Conflict of Interest:
Aide to State Assemblyman

    Following the publication of Opinion 621, 122 N.J.L.J. 1406 (1988), the inquirer asked the Committee to reconsider the same and stay its effect pending reconsideration. The Committee assented to this request. The Committee then received separate requests for reconsideration from the Office of the Attorney General and Office of Legislative Counsel, dated January 17, 1989 and January 18, 1989 respectively. Both of these Offices stated that our conclusions in Opinion 621 not only were incorrect, but also that the Committee had exceeded the jurisdiction given to it under R. 1:19 in that we were interpreting the provisions of a statute, N.J.S.A. 52:13D-12 et seq., generally, and Section 16(c) in particular.
    Neither objection is well taken. The Committee is not attempting to construe the statute but only to point out the regulatory and restrictive provisions of that law with respect to the limitations on the rights of state employees, who are lawyers, to undertake matters adverse to the State while employed by the State. The legislature cannot alter ethical standards imposed upon all lawyers by the Supreme Court of New Jersey.
    The statute in question does not distinguish between State employees who are lawyers and other such employees. Our conclusion in Opinion 621, supra, 122 N.J.L.J. 1406, was intended only to hold that the activities of lawyers who are state employees cannot include taking claims against their employer, the State of New Jersey. We were careful to point out that the opinion did not prohibit the appearance of any such state lawyer employees before the State and Federal Courts, the Division of Workmens' Compensation, the Office of Administrative Law, county and municipal bodies or agencies and other state agencies referred to in N.J.S.A. 52:13D-16(c). In Opinion 250, 96 N.J.L.J. 234 (1973), we discussed the situation where a state legislator was a member of a professional legal corporation and held that the attorney holding public office and his corporation should avoid all conduct which might lead a layman to conclude that the attorney or his corporation was utilizing his public position for personal interest and that neither he nor his fellow shareholders could appear on behalf of clients before agencies of the State while the shareholder was a legislator.
    We disagree with the opinion of the Office of Legislative Services that "the Joint Legislative Committee on Ethical Standards is statutorily the appropriate body to interpret and apply the provisions of the Conflicts of Law for a legislative aide." This is, of course, correct as to laymen but not lawyers.
    The Supreme Court of New Jersey has consistently held that it is the appropriate body to determine the ethical standards of attorneys and their conduct. See In re Boyle, 18 N.J. 415 (1955) and In re Greenberg, 21 N.J. 213 (1956). The Court's exclusive jurisdiction in this area is found in the New Jersey Constitution of 1947 which provides in pertinent part: "The Supreme Court shall have jurisdiction over the admissions to the practice of law and the discipline of the attorneys admitted." N.J. Const. (1947), Art. VI, §II, par. 3. See In re Genser, 15 N.J. 600 (1954). This cannot be changed by the Legislature. A lawyer who is also a public employee remains subject to the ethical standards promulgated by the Supreme Court regardless of the capacity in which he serves the public.
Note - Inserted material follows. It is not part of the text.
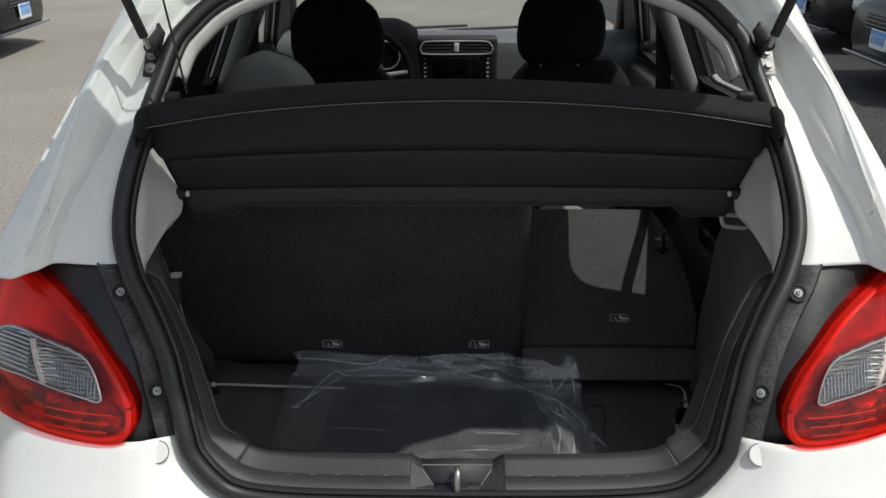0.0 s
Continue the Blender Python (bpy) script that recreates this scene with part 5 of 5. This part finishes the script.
# ---- parked cars ----
def parked_car(name, m, paint, words):
    c = new(name)
    c.empty_display_size = 0.3
    tagged(c, words, "car", "parked cars")
    secs = [(0.0, 0.30, 0.66, 0.62), (0.06, 0.24, 0.74, 0.74), (0.25, 0.22, 0.80, 0.84), (0.8, 0.2, 0.92, 0.88), (1.15, 0.2, 0.98, 0.89), (2.6, 0.2, 1.0, 0.90), (3.7, 0.2, 1.0, 0.88), (4.2, 0.24, 0.95, 0.82), (4.3, 0.32, 0.80, 0.72)]
    rings = []
    for y, lo, hi, w in secs:
        rings.append([(w * sx, y, lo + (hi - lo) * k) for sx, k in ((-0.86, 0), (-0.97, 0.2), (-1, 0.55), (-0.97, 0.85), (-0.88, 0.97), (-0.4, 1.02), (0, 1.03), (0.4, 1.02), (0.88, 0.97), (0.97, 0.85), (1, 0.55), (0.97, 0.2), (0.86, 0))])
    body = part("body", loft(rings, closed=True, caps=True), paint, c)
    rings = []
    for y, z, w in ((1.05, 0.97, 0.74), (1.75, 1.38, 0.60), (2.2, 1.46, 0.58), (3.2, 1.44, 0.57), (3.9, 1.0, 0.66)):
        rings.append([(w * sx, y, z - 0.05 * sx * sx) for sx in np.linspace(-1, 1, 11)] + [(w, y, 0.95), (-w, y, 0.95)])
    part("cabin_glass", loft(rings, closed=True, caps=True), GLOSSBLACK, c)
    part("roof", loft([[(0.57 * sx, y, z + 0.006 - 0.05 * sx * sx) for sx in np.linspace(-1, 1, 11)] for y, z in ((1.75, 1.38), (2.2, 1.46), (3.2, 1.44))]), paint, c, solid=0.02)
    part("bumper_splitter", box((0, 0.02, 0.255), (1.36, 0.10, 0.035), 0.012), SILVERPAINT, c)
    grille = part("grille", box((0, 0.015, 0.56), (0.70, 0.05, 0.14), 0.02), BLACK, c)
    for k in range(4):
        part("grille_slat", box((0, -0.012, 0.51 + k * 0.033), (0.66, 0.012, 0.008), 0.002), SILVERPAINT, grille)
    for sx in (-1, 1):
        part("head_lamp", box((sx * 0.60, 0.10, 0.66), (0.26, 0.16, 0.12), 0.04, (0, 0, sx * -18)), HEADLAMP, c)
    pl = part("number_plate", box((0, -0.03, 0.44), (0.31, 0.012, 0.16), 0.004), PLATEWHITE, c, "white and blue number plate")
    part("plate_band", box((0, -0.038, 0.495), (0.29, 0.004, 0.04), 0.001), PLATEBLUE, pl)
    for k in range(6):
        part("plate_bar", box((-0.11 + k * 0.044, -0.038, 0.435), (0.028, 0.004, 0.07), 0.001), PLATEBLUE, pl)
    wheel_set(c, [(-0.76, 0.85), (0.76, 0.85), (-0.76, 3.45), (0.76, 3.45)], 0.32, 0.2)
    c.matrix_basis = m
    return c


parked_car("parked_car", pose(-4.86, 9.55, 0, 0, 0, 95), NIGHTPAINT, "dark parked car seen from its front corner")
parked_car("parked_car", pose(3.62, 7.25, 0, 0, 0, -91), NIGHTPAINT, "dark parked car with a blue and white plate")
parked_car("parked_car", pose(3.95, 9.85, 0, 0, 0, -91), NIGHTPAINT, "dark parked car behind another one")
    In its letter requesting reconsideration of Opinion 621, supra, 122 N.J.L.J. 1406, the Office of Legislative Services stated:
        Part-time officers and employees, classified as special State officers or employees, often receive little or no renumeration from the State for their services. In many instances, these individuals are willing to sacrifice their time and energy for nothing more than a sense of civic involvement and a desire to make government more responsive to the needs of the people. While preservation of the public trust may demand certain restrictions on such individuals, the Conflicts Law recognized that these restrictions need not be as encompassing as those imposed on full-time employees. Consequently, the Legislative Code of Ethics prohibits an attorney who is a full-time officer or employee from representing a party in court where the State is an ad verse party. Section 3:5a of the Code. Such a restriction was determined to be appropriate where an individual devoted the predominant part of his employment to State service and was compensated accordingly. Legislative aides and legislators, who serve the State only part-time, are not so restricted.
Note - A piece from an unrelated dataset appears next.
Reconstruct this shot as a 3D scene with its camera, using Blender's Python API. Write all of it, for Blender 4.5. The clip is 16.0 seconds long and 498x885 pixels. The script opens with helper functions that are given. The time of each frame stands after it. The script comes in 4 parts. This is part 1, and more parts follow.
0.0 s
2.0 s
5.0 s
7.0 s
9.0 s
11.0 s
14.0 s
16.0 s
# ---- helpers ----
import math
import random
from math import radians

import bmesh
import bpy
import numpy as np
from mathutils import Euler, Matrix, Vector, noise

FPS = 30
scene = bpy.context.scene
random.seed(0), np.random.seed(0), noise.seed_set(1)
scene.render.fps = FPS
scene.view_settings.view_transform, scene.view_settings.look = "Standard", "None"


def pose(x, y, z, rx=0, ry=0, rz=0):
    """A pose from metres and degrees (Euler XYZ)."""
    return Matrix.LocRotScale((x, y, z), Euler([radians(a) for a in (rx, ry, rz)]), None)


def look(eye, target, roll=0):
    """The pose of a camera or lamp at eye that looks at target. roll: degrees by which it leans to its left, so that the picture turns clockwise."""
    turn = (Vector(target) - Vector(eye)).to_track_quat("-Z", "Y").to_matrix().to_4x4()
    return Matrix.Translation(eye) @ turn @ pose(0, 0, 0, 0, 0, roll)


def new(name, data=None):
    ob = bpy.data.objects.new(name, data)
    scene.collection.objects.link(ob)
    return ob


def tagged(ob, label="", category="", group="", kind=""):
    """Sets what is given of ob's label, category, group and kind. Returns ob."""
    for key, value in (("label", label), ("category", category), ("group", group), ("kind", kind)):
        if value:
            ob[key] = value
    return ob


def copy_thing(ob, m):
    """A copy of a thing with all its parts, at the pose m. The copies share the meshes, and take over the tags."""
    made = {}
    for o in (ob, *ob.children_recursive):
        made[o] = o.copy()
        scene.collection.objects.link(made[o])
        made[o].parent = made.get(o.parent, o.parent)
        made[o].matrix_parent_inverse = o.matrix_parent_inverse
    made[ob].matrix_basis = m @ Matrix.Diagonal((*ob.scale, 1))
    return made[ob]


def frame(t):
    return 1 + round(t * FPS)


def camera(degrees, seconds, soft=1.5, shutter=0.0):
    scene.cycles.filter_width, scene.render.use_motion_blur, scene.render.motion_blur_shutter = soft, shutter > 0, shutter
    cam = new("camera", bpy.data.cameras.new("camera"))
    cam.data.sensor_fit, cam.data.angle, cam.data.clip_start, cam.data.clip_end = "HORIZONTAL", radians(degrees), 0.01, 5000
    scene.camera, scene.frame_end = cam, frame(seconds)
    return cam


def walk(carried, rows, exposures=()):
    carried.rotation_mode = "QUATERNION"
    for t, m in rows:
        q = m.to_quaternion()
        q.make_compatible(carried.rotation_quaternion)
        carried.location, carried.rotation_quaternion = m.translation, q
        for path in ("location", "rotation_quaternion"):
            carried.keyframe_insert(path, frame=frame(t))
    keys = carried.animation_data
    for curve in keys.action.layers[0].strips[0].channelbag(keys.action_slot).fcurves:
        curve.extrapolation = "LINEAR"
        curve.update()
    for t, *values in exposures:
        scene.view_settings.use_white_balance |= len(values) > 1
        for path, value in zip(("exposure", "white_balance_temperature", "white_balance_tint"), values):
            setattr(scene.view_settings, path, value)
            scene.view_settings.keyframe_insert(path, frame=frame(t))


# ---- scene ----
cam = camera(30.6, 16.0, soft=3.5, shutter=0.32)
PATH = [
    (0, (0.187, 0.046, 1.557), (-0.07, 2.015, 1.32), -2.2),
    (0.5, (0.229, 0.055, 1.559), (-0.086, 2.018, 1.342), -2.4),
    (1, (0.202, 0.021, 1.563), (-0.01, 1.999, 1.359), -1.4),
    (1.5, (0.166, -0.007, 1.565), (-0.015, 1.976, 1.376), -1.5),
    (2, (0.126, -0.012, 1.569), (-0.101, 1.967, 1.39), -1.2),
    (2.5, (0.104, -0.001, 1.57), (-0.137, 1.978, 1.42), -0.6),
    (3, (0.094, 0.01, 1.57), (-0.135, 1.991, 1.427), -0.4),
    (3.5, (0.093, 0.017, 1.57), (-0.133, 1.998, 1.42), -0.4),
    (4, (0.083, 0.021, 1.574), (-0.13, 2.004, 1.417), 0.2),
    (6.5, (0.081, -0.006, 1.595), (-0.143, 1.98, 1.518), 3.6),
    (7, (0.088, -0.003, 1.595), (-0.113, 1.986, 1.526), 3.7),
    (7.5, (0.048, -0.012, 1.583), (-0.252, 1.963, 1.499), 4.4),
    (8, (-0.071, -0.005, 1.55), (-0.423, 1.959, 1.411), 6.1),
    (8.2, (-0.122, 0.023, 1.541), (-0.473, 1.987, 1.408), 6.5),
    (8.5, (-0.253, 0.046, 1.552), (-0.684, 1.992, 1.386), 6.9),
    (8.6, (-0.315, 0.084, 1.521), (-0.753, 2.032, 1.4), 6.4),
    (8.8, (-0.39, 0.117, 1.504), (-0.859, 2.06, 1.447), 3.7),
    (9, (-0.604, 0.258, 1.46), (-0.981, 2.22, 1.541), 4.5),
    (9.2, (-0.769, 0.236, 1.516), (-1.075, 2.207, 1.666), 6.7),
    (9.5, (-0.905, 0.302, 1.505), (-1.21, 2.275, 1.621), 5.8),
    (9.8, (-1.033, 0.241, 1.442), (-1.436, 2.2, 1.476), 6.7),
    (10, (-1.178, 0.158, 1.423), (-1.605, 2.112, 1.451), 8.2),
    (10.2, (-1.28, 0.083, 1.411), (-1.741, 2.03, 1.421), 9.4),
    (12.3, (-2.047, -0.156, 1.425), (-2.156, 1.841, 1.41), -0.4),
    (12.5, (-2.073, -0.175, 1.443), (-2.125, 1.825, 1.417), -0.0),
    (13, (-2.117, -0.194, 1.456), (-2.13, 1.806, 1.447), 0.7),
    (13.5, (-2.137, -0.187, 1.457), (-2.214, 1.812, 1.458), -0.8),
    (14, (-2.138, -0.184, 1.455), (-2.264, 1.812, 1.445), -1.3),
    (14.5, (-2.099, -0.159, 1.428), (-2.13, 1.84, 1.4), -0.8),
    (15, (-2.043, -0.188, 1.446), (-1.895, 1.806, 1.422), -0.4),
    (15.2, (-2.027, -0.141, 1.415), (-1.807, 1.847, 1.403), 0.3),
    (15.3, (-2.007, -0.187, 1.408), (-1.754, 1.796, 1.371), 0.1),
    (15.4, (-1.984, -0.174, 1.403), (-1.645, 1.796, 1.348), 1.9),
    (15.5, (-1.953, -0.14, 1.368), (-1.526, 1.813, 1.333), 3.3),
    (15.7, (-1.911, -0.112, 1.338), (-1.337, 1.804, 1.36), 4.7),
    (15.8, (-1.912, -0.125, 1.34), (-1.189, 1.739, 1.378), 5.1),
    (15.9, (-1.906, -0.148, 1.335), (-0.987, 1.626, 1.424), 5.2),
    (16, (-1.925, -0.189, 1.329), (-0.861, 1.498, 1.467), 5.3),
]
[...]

However, if the conduct restricted is inappropriate for a full-time employee, how can it be appropriate for a part-time employee? Legal ethics have never been decided on the basis of whether the conduct in question was one for which the lawyer was being compensated.
    The statute in question, N.J.S.A. 52:13D-12 et seq., was recently discussed in In re Exec. Com'n on Ethical Stand., 116 N.J. 216 (1989), a Supreme Court decision reversing by a four to three vote the decision of the Appellate Division reported at 222 N.J. Super. 482 (App. Div. 1988). The Appellate Division had found that a group of law professors employed by Rutgers, the State University, were engaged in a conflict situation by appearing before a State agency because they were State employees and subject to the Conflict of Interests law. Therefore, the Appellate Division reasoned, they could not represent a private party before a State agency under N.J.S.A. 52:13D-12 et seq.
    The Supreme Court reversed, not because of the finding that State employees were prevented from representing private parties before State agencies, but because the teaching faculty members were not employees of the State for all purposes. After holding that a Rutgers University professor was not to be regarded as a State employee for the purpose of a conflicts-of-interest law, the Court said:
        In so holding, we do no more than resolve the question before us. We draw the line at the outer boundaries of legislative intent. We do not hold that a State university professor who personally seeks or receives fees in the course of legal representation before State agencies of government would or would not be a State employee. There might be circumstances in which an appearance of impropriety would be present. However, for the most part such representation will be by attorneys-at-law, who would be constrained by ethical restrictions on their conduct. (citations omitted).

In re Exec. Com'n on Ethical Stand., supra, 116 N.J. at 229. The Court, therefore, recognized that there were restrictions upon state lawyer employees.
    It is well-established that "all fiduciaries are held to a duty of fairness, good faith and fidelity, but an attorney is held to an even greater degree of responsibility in these matters than is required of all others." In re Honig, 10 N.J. 74, 78 (1952). The same reasoning is applicable to the instant inquiry. Consequently, we are of the opinion that our conclusions in Opinion 621, supra, 122 N.J.L.J. 1406, do not require modification.